A Message to Everyone Whose Heart Breaks When Seeing People Living on the Street
I write a lot here about people who have let themselves become completely callous and cut off from compassion to the point that they see homeless people not as full people but just as immoral inconveniences to their busy lives.
But there are a lot of people who aren’t fully there yet. Many people see the humanity in the people around them who are forced to endure such inhumane treatment. It’s that compassion that makes it uncomfortable for them to engage with- or, in a common phrasing, just breaks their heart.
Homelessness is an uncomfortable thing to witness. It’s even more uncomfortable to experience. It makes complete sense to be upset when you see it all around you, but we must harness that feeling and transform it into action.

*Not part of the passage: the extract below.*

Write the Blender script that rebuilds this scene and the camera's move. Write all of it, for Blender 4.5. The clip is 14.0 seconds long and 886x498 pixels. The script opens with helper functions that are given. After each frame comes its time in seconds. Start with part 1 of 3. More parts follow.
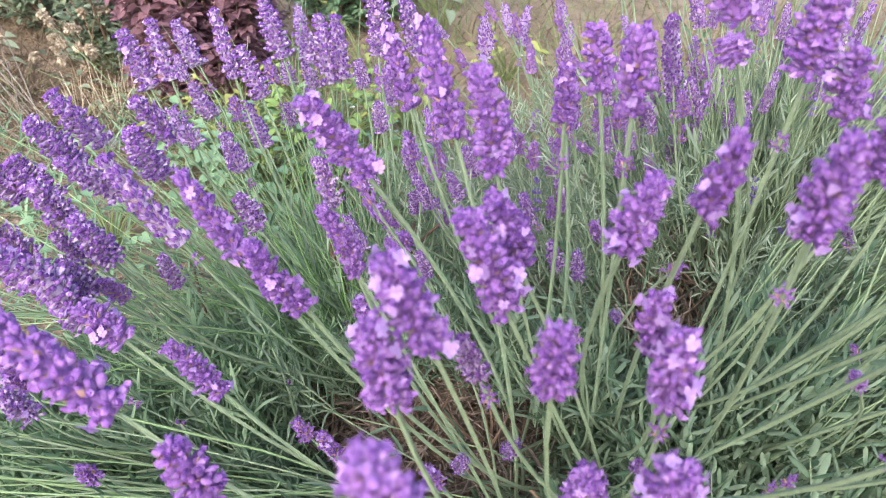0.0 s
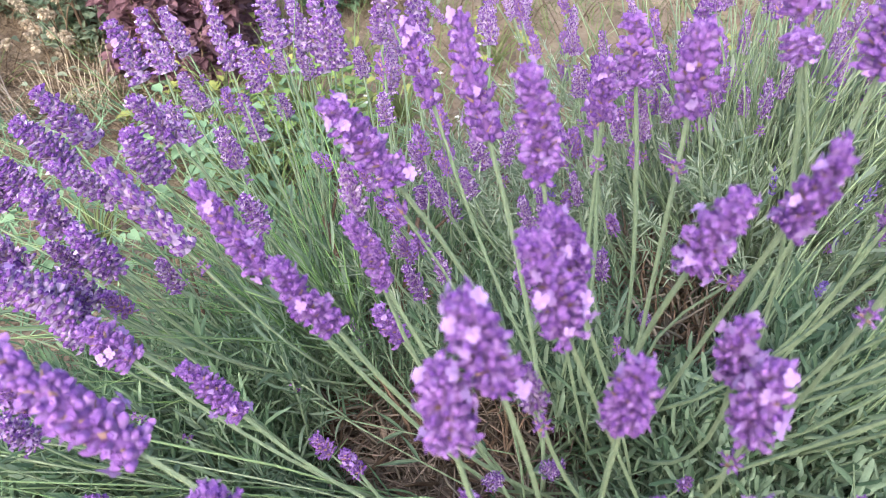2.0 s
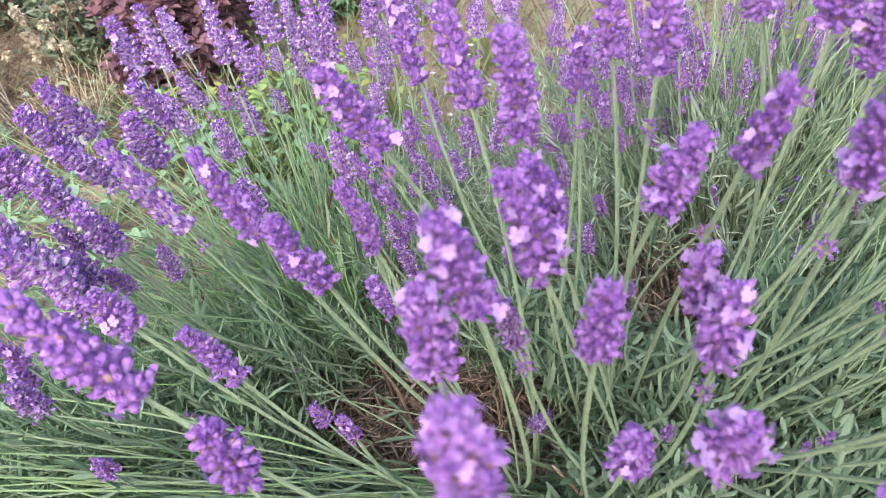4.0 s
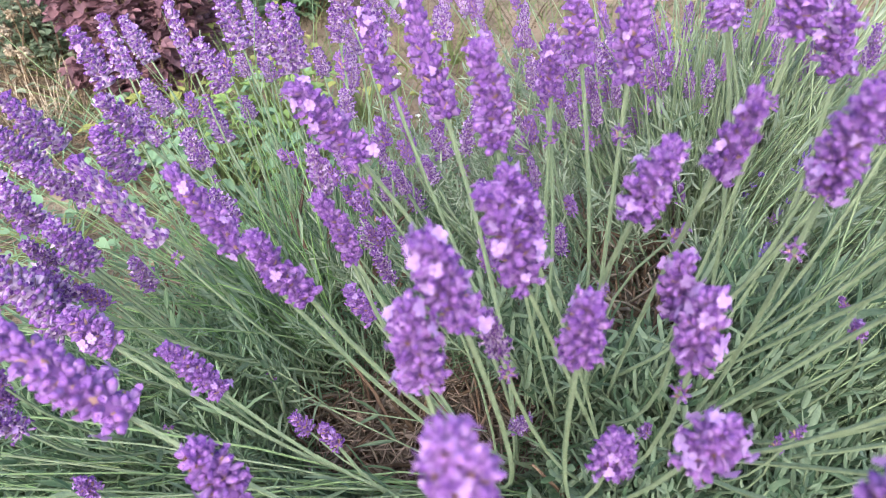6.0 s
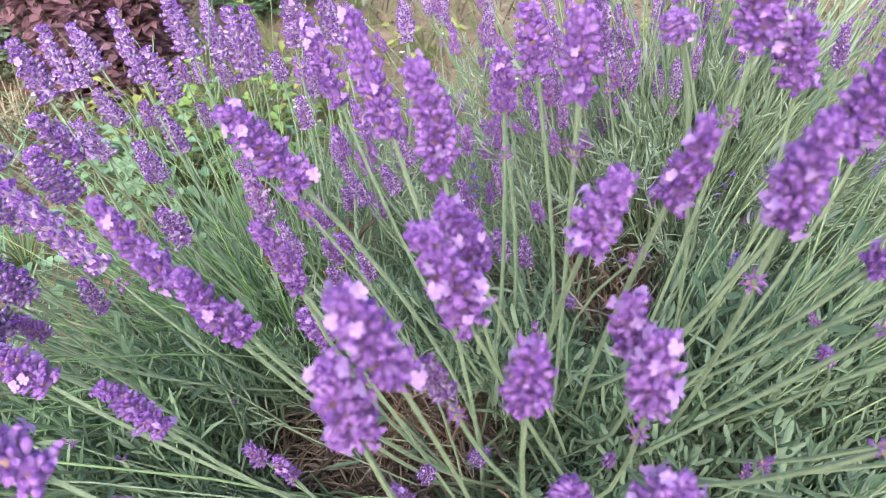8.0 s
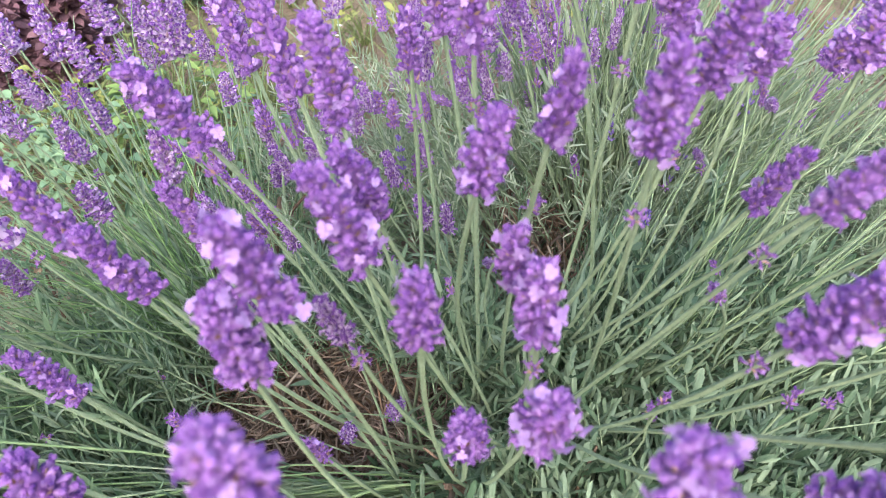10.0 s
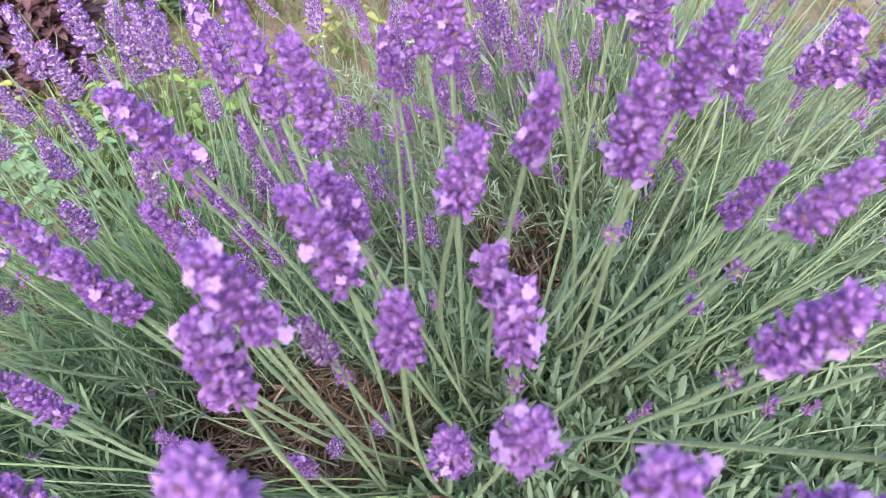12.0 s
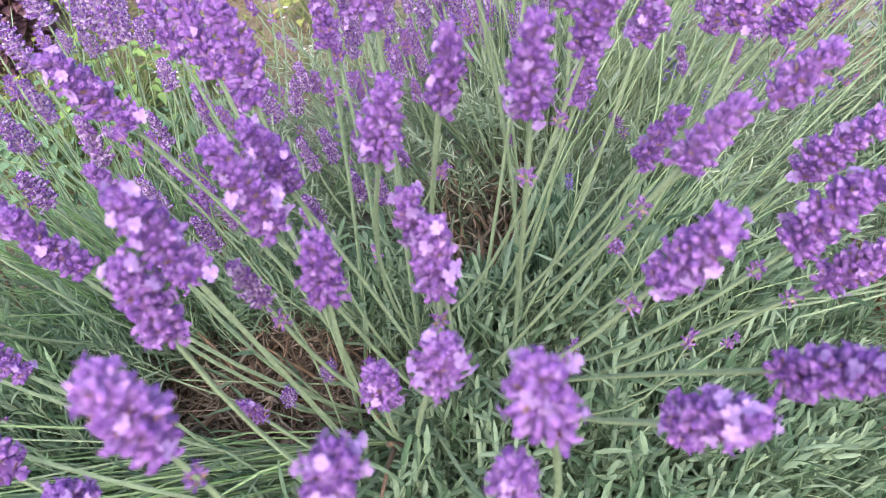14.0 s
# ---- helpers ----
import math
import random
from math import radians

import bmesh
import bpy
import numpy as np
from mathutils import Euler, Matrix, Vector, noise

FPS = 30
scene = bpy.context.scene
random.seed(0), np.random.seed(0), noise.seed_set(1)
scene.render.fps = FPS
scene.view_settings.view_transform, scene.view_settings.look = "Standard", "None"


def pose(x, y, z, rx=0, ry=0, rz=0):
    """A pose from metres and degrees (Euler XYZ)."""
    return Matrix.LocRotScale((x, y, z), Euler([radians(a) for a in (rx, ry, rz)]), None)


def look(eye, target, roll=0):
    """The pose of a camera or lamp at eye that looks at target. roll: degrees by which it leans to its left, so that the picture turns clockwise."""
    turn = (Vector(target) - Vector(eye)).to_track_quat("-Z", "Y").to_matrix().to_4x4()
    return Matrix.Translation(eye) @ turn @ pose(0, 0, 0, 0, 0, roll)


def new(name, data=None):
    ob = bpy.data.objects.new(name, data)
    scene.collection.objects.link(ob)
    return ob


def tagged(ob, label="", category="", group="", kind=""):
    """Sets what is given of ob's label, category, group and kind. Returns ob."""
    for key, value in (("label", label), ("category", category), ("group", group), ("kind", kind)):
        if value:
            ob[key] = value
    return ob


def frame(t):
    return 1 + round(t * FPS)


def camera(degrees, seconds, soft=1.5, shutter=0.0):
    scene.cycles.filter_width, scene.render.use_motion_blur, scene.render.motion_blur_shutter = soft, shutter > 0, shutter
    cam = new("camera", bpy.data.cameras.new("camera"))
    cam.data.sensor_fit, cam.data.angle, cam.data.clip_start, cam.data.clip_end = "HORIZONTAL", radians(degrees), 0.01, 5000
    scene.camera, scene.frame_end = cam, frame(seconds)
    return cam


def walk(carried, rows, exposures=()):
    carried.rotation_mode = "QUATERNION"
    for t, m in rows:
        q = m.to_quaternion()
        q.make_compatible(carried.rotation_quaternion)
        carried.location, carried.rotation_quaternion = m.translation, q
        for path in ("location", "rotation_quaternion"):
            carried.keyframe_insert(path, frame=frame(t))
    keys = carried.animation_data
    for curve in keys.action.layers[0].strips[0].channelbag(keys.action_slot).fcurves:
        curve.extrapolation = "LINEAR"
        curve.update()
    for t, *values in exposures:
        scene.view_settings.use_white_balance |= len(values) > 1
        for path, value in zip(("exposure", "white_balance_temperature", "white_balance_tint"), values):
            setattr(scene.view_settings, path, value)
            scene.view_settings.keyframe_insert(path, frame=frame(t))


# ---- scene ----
cam = camera(59.4, 14.0, 0.5)
PATH = [
    (0, (0.020, 0.023, 0.587), (-0.016, 1.651, -0.574), 1.5),
    (0.5, (0.023, 0.042, 0.582), (0.011, 1.646, -0.612), 1.3),
    (1, (0.007, 0.054, 0.578), (0.009, 1.654, -0.622), 1.9),
    (1.5, (-0.005, 0.053, 0.579), (0.019, 1.656, -0.616), 2.1),
    (2, (-0.008, 0.052, 0.584), (0.016, 1.649, -0.621), 1.7),
    (2.5, (-0.013, 0.038, 0.577), (0.036, 1.641, -0.618), 1.7),
    (3, (-0.011, 0.032, 0.574), (0.052, 1.640, -0.614), 1.7),
    (3.2, (0.004, 0.026, 0.569), (0.008, 1.652, -0.595), 0.7),
    (5.3, (-0.012, 0.022, 0.584), (0.069, 1.625, -0.610), 0.9),
    (5.5, (-0.012, 0.026, 0.581), (0.072, 1.633, -0.608), 1.3),
    (6, (-0.007, 0.023, 0.582), (0.099, 1.632, -0.601), 0.7),
    (6.5, (-0.007, 0.035, 0.586), (0.135, 1.644, -0.594), 0.6),
    (7, (0.004, 0.040, 0.582), (0.147, 1.643, -0.605), 0.2),
    (7.2, (0.007, 0.048, 0.586), (0.144, 1.644, -0.612), 0.0),
    (9.3, (0.024, 0.049, 0.581), (0.233, 1.625, -0.633), 0.8),
    (9.5, (0.028, 0.043, 0.581), (0.275, 1.607, -0.640), 1.5),
    (10, (0.033, 0.029, 0.574), (0.283, 1.596, -0.643), 0.8),
    (10.5, (0.032, 0.027, 0.576), (0.292, 1.592, -0.642), 0.6),
    (11, (0.043, 0.037, 0.577), (0.282, 1.618, -0.625), -0.7),
    (11.5, (0.048, 0.031, 0.576), (0.281, 1.607, -0.632), -1.0),
    (12, (0.036, 0.028, 0.581), (0.315, 1.599, -0.626), 0.5),
    (12.5, (0.052, 0.022, 0.587), (0.315, 1.581, -0.639), -0.1),
    (13, (0.048, 0.012, 0.583), (0.325, 1.563, -0.650), -0.1),
    (13.5, (0.050, 0.010, 0.583), (0.330, 1.549, -0.664), -0.8),
    (14, (0.056, 0.002, 0.583), (0.364, 1.525, -0.676), -0.4),
]
cam.data.dof.use_dof, cam.data.dof.focus_distance, cam.data.dof.aperture_fstop = True, 0.60, 16.0
walk(cam, [(t, look(eye, target, roll)) for t, eye, target, roll in PATH])

# ---- sky and light ----
world = bpy.data.worlds.new("sky")
scene.world = world
world.use_nodes = True
wn = world.node_tree
sky = wn.nodes.new("ShaderNodeTexSky")
sky.sky_type = "NISHITA"
sky.sun_disc = False
sky.sun_elevation, sky.sun_rotation = radians(41), radians(193)
sky.air_density, sky.dust_density = 1.0, 3.0
wn.nodes["Background"].inputs["Strength"].default_value = 0.15
wn.links.new(sky.outputs[0], wn.nodes["Background"].inputs["Color"])
sun = new("sun", bpy.data.lights.new("sun", "SUN"))
sun.data.energy, sun.data.angle, sun.data.color = 0.7, radians(60), (1.0, 0.965, 0.92)
sun.matrix_world = look((-0.4, -1.7, 1.9), (0.1, 0.5, 0.0))
scene.view_settings.exposure = 1.85


# ---- materials ----
def material(name, dark, light, scale=60.0, rough=0.7, fine=6.0, bump=0.3, island=0.5, through_light=0.0, depth=0.002):
    """A surface between two colours, mixed by coarse and fine noise, with a share that differs from piece to piece."""
    m = bpy.data.materials.new(name)
    m.use_nodes = True
    t = m.node_tree
    b = t.nodes["Principled BSDF"]
    co = t.nodes.new("ShaderNodeTexCoord")
    big = t.nodes.new("ShaderNodeTexNoise")
    big.inputs["Scale"].default_value, big.inputs["Detail"].default_value = scale, 6
    small = t.nodes.new("ShaderNodeTexNoise")
    small.inputs["Scale"].default_value, small.inputs["Detail"].default_value = scale * fine, 4
    for n in (big, small):
        t.links.new(co.outputs["Object"], n.inputs["Vector"])
    geo = t.nodes.new("ShaderNodeNewGeometry")
    info = t.nodes.new("ShaderNodeObjectInfo")

    def calc(op, x, y):
        n = t.nodes.new("ShaderNodeMath")
        n.operation = op
        for i, v in enumerate((x, y)):
            if isinstance(v, (int, float)):
                n.inputs[i].default_value = v
            else:
                t.links.new(v, n.inputs[i])
        return n.outputs[0]

    grain = calc("ADD", calc("MULTIPLY", big.outputs[0], 0.65), calc("MULTIPLY", small.outputs[0], 0.35))
    piece = calc("ADD", calc("MULTIPLY", geo.outputs["Random Per Island"], 0.75), calc("MULTIPLY", info.outputs["Random"], 0.25))
    mix = calc("ADD", calc("MULTIPLY", grain, 1 - island), calc("MULTIPLY", piece, island))
    ramp = t.nodes.new("ShaderNodeValToRGB")
    ramp.color_ramp.elements[0].position, ramp.color_ramp.elements[1].position = 0.28, 0.72
    ramp.color_ramp.elements[0].color, ramp.color_ramp.elements[1].color = (*dark, 1), (*light, 1)
    t.links.new(mix, ramp.inputs[0])
    t.links.new(ramp.outputs[0], b.inputs["Base Color"])
    b.inputs["Roughness"].default_value = rough
    b.inputs["Specular IOR Level"].default_value = 0.3
    bp = t.nodes.new("ShaderNodeBump")
    bp.inputs["Strength"].default_value, bp.inputs["Distance"].default_value = bump, depth
    t.links.new(small.outputs[0], bp.inputs["Height"])
    t.links.new(bp.outputs[0], b.inputs["Normal"])
    if through_light:
        tr = t.nodes.new("ShaderNodeBsdfTranslucent")
        t.links.new(ramp.outputs[0], tr.inputs["Color"])
        mx = t.nodes.new("ShaderNodeMixShader")
        mx.inputs[0].default_value = through_light
        t.links.new(b.outputs[0], mx.inputs[1])
        t.links.new(tr.outputs[0], mx.inputs[2])
        t.links.new(mx.outputs[0], t.nodes["Material Output"].inputs["Surface"])
    return m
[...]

Don’t shy away from it, and let it keep you from engaging. Don’t let it harden into calcified callousness. And most of all, don’t push it away and convince yourself that somehow, these people must deserve what they got. Use it for good.
But What Can I Do?
It’s easy to give in to the thinking that you’re just one person who couldn’t possibly make a difference in such a significant problem. But don’t let that thought stop you.
When you break it down into smaller pieces, it sounds much more achievable. Couldn’t one person make a difference in another person’s life? And if you band together and combine your efforts with a group of other people, how much more impact could there be?
Luckily, there are existing organizations aimed at solving homelessness almost everywhere. You don’t need to reinvent the wheel and start a grassroots movement from scratch. You just need to research the groups already doing this work in your local area and see how to connect with them to have your unique skills put to use.
I recommend joining an organization led by homeless or formerly homeless people, or at the very least, one that takes most of their direction from such folks. It’s hard to help anyone when you’re just guessing at what they might need or want rather than listening to what they’re asking for.
Why Is This My Responsibility?
If you, like myself, are a resident of a wealthy nation that has more than enough resources to keep all of its people housed and fed if it so chose, you may be wondering why it’s your job to make sure that your neighbors aren’t dying in poverty on the streets each night. And in short, it’s not your job.
It’s the job of a government to ensure that all its people can achieve a minimum quality of life. But they’re largely asleep at the wheel. So, in the meantime, regular people have stepped up to prevent as much human suffering and loss of life as possible.
If you want to try and get things done through the proper channels, contact your representatives or join an advocacy group focusing on moving the needle politically to solve homelessness. But the political process is notoriously slow, so you may take other actions while waiting.
That doesn’t mean it’s not important. In fact, public advocacy is essential for the average person to influence political change. We can tell and show politicians what changes we want to see through our words and actions.
Invisible People has pioneered this method of changing perceptions about homeless people, which we know can have a huge ripple effect. Changing how we think about homelessness can change how we treat homeless people, which can change people’s lives.
Isn’t This Selfish?
Looking at the title of this post, you may have thought it sounded selfish. Housing people so that you don’t feel uncomfortable when you see people sleeping outside isn’t the most palatable reason to get into this line of work.
But ultimately, those people will still be housed whether your motivation was selfish or selfless. As long as you’re not causing further harm with a paternalistic attitude or outright predatory behavior, I don’t think anyone will turn down your help just because you’re not entirely “pure of heart.”
If we really interrogate this, no one’s motivation is just one thing. So yes, the discomfort of passing encampments on your way to work may have been the thing that ultimately spurred you into action. But behind that are a hundred more little reasons.
Maybe your discomfort with seeing homeless people stems from a deep compassion and belief that no one should be forced to live cut off from the necessary life resources while others hoard more than they could ever use.
The fear you feel having to explain homelessness to your child may be a manifestation of your fear that they’ll grow up in a world that doesn’t even guarantee the bare minimum as a human right.
All of that is for you to unpack, but many motivations can lead a person toward respectful and effective activism, and they’re not all black and white.
Save Yourself Some Heartbreak and Solve Homelessness
Strong, visceral reactions like the ones you experience every time your heart breaks for an unhoused person can be harnessed to move mountains. Wanting to avoid negative emotions can be just as powerful a motivator as seeking out positive ones, so these feelings can prompt you to make big moves if you let them.
Offering unhoused people safe, secure, and permanent housing is an obvious move that can have tremendous not-so-obvious knock-on effects. First, it immediately decreases the suffering of the people who receive housing and allows them to heal and give back to their communities. Second, it causes a positive ripple outward through everyone who was uncomfortable seeing homeless people, feared homelessness for themselves, or just had an uneasy feeling and never knew why.
Like a heavy weightlifting off our shoulders, we may not fully understand the far-reaching negative impact of homelessness on society until it’s finally gone. Let’s find out what life can be like on the other side.